Mr. California is an American men's leisurewear clothing line based in Santa Cruz, California. Founded in 1962, the brand today specializes in a modern take on the classic styles that Mr. California first created back in the 1960s.

Product line

Mr. California's current line features long- and short-sleeve woven shirts, knit shirts, jackets, pajamas, hats and T-shirts with illustrations inspired by Mid-Century Modernism.

History

Mr. California introduced knit and woven shirts in the early sixties, marketing them as "leisurewear" for men on the go. The shirts had a number of unique features, including the square cut finish, dual front pockets and dual buttons on the sleeves. Each shirt also sported a heraldic crest on the front placket, which became a defining symbol of the brand itself. The crests ranged from a simple fleur-de-lys to decorative crowns to mythical animals all embroidered into each shirt.

The line also featured a waist-buttoned "Jack Shirt," Cuban-inspired Guayaberas and Polo shirts.

In the 70's, the brand turned its attention to attenuated collars and garish colors in order to service the rapidly evolving disco movement.
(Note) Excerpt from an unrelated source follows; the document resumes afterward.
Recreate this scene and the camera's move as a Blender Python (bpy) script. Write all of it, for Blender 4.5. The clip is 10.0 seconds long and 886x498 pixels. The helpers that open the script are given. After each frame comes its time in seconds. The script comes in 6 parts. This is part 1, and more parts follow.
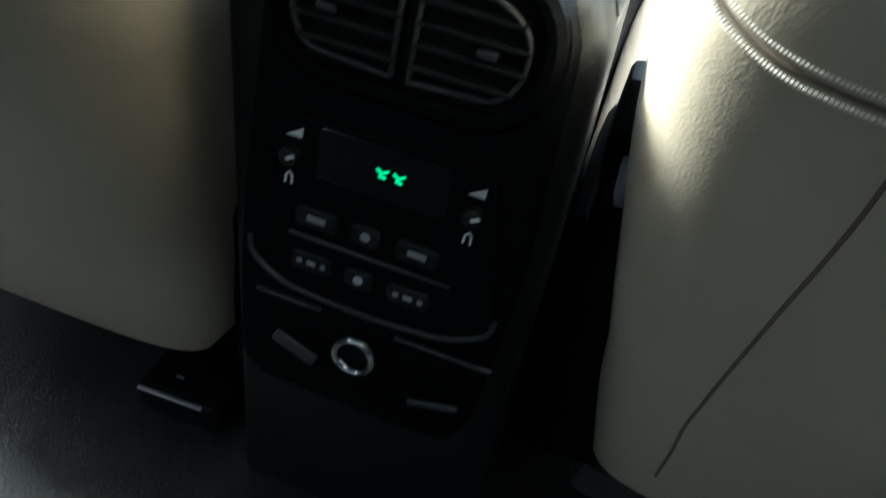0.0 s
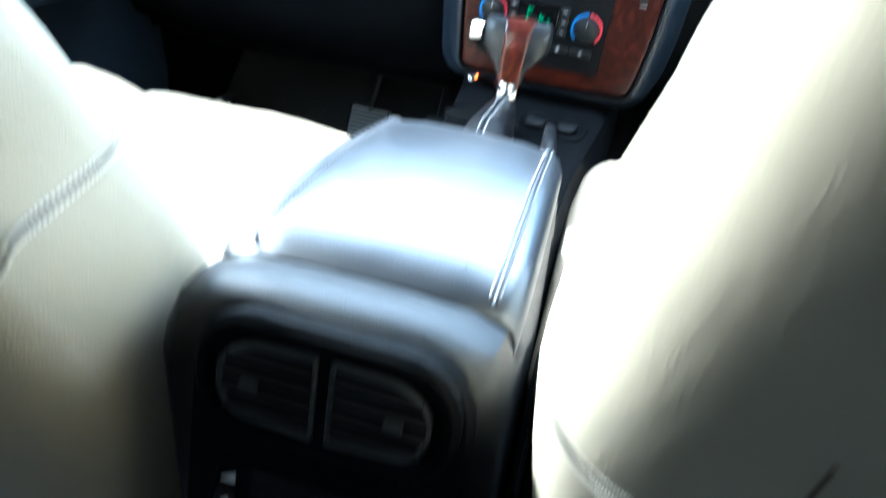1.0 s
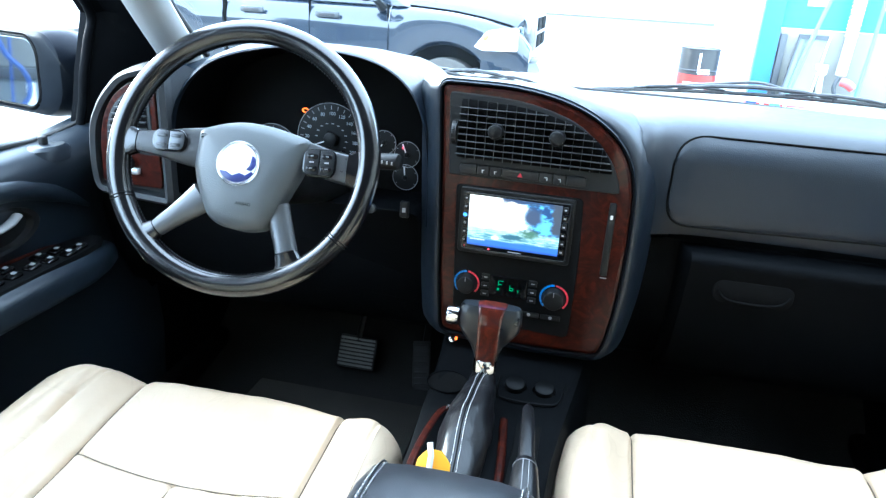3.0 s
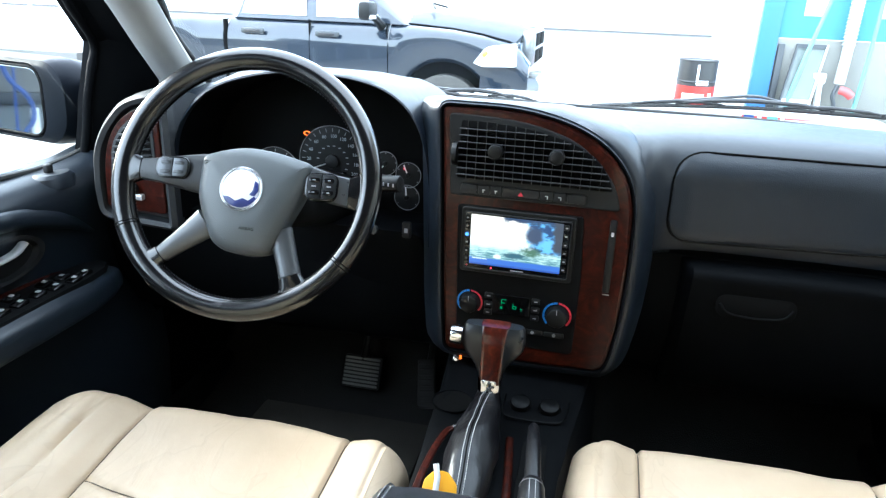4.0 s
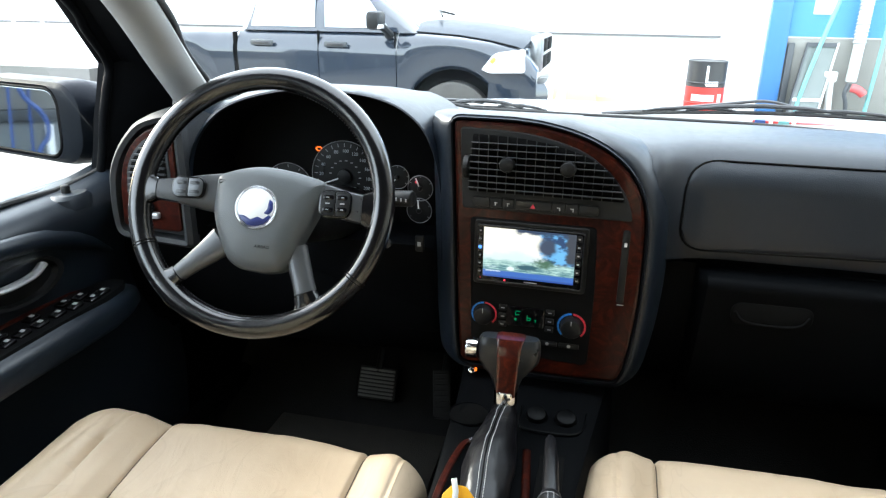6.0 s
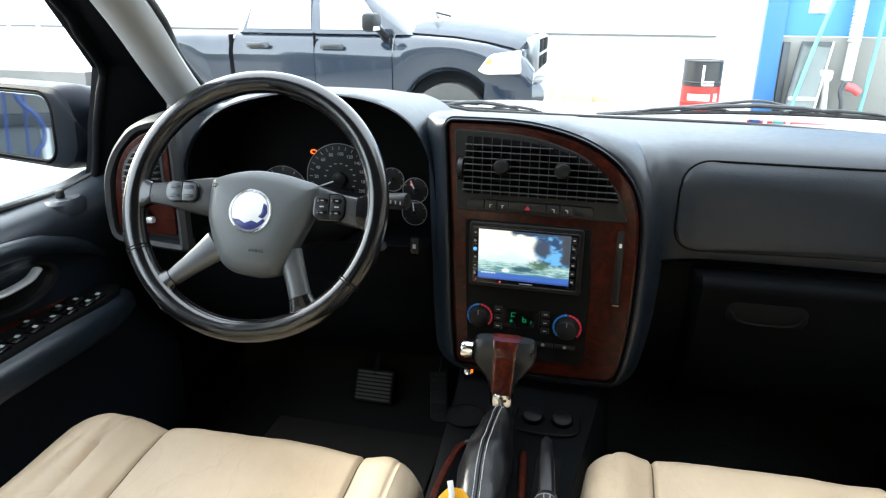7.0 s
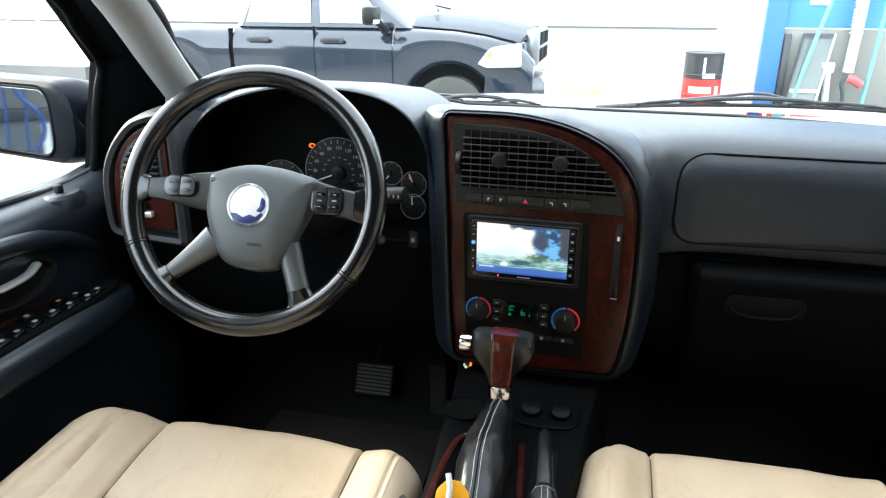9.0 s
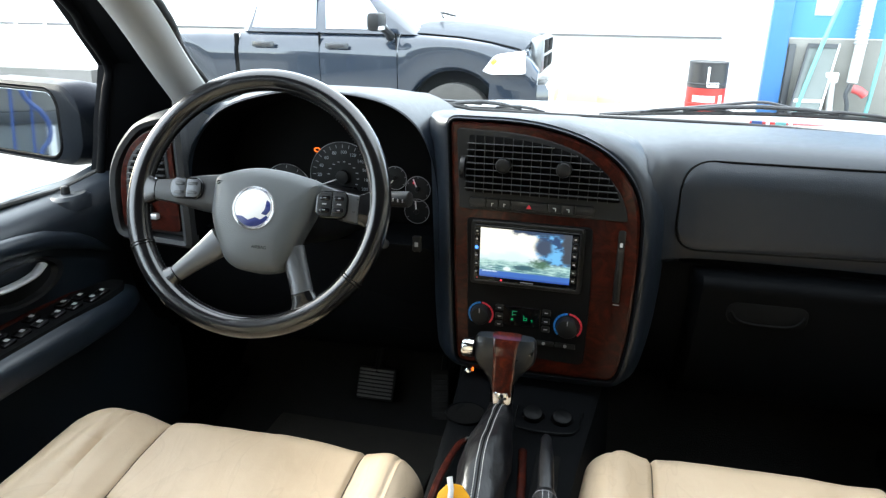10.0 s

In the 80's, the brand turned away from its classic leisurewear roots by creating a new division offering a product called "The Bentley." The final Mr. California shirts marketed by the original incarnation of the company were last seen in the late ‘80's at JCPenney's in Glendale, California. Then the brand went dormant.

Over forty years after Mr. California first appeared on store shelves, a group of classic menswear enthusiasts stepped forward to re-release the brand with the intention of bringing Mr. California back to its 1960's success. Since then, the new Mr. California lines features clothing inspired by the original designs, but updated to suit modern men.